> **INSTRUCTIONS TO FOLLOW**
Look through the material and copy each line holding "part".

> **DATA PROVIDED**
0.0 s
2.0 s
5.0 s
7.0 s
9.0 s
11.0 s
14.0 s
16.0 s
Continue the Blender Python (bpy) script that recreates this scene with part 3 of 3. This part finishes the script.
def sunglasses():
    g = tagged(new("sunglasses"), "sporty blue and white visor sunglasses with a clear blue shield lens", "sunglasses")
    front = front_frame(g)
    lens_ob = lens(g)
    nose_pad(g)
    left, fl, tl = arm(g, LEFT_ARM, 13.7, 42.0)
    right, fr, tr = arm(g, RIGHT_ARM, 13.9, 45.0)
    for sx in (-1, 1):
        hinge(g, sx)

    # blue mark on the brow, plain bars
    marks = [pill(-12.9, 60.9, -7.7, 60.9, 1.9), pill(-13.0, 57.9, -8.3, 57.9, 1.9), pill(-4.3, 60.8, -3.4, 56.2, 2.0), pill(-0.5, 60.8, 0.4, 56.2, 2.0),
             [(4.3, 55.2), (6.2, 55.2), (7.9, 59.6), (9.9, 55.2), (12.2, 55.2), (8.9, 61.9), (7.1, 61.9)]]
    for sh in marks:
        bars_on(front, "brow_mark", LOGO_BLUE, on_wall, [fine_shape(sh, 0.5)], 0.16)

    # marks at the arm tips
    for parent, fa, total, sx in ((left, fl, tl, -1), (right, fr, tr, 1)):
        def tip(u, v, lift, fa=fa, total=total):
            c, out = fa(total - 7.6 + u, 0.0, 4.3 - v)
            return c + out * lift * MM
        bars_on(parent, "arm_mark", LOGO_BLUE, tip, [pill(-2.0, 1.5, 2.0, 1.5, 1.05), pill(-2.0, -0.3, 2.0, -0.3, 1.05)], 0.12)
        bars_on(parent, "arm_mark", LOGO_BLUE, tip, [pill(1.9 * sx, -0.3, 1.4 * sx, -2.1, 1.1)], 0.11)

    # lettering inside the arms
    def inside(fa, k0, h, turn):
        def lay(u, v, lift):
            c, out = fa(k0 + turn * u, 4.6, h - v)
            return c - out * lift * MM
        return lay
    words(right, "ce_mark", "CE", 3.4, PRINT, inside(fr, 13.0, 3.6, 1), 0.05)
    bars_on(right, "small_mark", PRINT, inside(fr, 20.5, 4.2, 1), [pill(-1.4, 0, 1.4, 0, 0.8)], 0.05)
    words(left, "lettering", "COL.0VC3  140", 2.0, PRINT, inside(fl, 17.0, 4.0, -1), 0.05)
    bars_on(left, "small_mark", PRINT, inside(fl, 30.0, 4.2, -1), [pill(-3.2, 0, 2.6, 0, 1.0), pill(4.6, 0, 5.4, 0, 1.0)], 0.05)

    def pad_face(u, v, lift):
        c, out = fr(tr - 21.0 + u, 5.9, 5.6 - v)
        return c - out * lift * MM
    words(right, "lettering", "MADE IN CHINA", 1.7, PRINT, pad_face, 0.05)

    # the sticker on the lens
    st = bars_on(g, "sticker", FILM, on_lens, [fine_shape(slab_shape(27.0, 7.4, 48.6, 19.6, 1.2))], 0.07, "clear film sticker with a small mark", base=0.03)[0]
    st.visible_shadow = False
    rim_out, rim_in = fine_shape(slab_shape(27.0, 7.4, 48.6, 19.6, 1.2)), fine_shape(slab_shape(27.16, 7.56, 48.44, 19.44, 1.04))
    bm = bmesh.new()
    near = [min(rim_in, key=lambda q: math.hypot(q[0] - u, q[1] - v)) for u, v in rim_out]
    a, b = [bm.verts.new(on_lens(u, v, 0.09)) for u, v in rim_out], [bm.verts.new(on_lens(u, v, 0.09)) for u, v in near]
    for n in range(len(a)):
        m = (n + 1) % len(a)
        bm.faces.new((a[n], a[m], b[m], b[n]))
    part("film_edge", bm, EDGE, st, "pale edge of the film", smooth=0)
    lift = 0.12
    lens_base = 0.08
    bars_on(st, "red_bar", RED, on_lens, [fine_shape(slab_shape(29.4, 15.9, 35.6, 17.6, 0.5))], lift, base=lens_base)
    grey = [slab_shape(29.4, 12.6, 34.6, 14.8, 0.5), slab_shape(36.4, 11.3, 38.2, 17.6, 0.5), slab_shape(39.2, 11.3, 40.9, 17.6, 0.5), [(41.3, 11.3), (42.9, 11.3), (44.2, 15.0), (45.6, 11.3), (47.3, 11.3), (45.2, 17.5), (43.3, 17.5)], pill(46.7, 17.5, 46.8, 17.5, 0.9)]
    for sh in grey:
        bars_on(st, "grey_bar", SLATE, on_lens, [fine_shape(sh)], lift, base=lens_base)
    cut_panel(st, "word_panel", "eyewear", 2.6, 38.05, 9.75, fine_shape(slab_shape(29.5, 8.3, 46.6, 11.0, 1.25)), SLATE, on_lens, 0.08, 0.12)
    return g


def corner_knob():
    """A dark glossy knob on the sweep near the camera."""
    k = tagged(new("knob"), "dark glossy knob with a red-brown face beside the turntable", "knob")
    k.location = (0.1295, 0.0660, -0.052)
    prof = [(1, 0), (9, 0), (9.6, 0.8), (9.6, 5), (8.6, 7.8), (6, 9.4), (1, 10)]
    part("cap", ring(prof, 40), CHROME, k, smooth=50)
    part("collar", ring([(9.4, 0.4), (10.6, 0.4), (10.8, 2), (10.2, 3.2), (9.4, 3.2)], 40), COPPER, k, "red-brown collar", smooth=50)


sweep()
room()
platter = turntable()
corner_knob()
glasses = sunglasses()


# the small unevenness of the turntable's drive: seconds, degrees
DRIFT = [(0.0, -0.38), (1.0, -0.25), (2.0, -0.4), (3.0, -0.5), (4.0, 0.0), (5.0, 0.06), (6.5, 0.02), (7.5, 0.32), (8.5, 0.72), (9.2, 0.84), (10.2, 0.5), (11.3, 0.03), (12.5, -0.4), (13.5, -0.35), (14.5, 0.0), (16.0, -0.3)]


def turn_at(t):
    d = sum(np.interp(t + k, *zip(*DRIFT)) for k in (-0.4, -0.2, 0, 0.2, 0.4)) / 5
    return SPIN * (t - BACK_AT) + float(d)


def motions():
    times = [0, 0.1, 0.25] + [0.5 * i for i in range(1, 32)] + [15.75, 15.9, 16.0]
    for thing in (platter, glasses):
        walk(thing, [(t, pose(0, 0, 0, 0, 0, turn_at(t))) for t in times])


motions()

> **EXERCISE SOLUTION**
Continue the Blender Python (bpy) script that recreates this scene with part 3 of 3. This part finishes the script.
    part("film_edge", bm, EDGE, st, "pale edge of the film", smooth=0)
    part("cap", ring(prof, 40), CHROME, k, smooth=50)
    part("collar", ring([(9.4, 0.4), (10.6, 0.4), (10.8, 2), (10.2, 3.2), (9.4, 3.2)], 40), COPPER, k, "red-brown collar", smooth=50)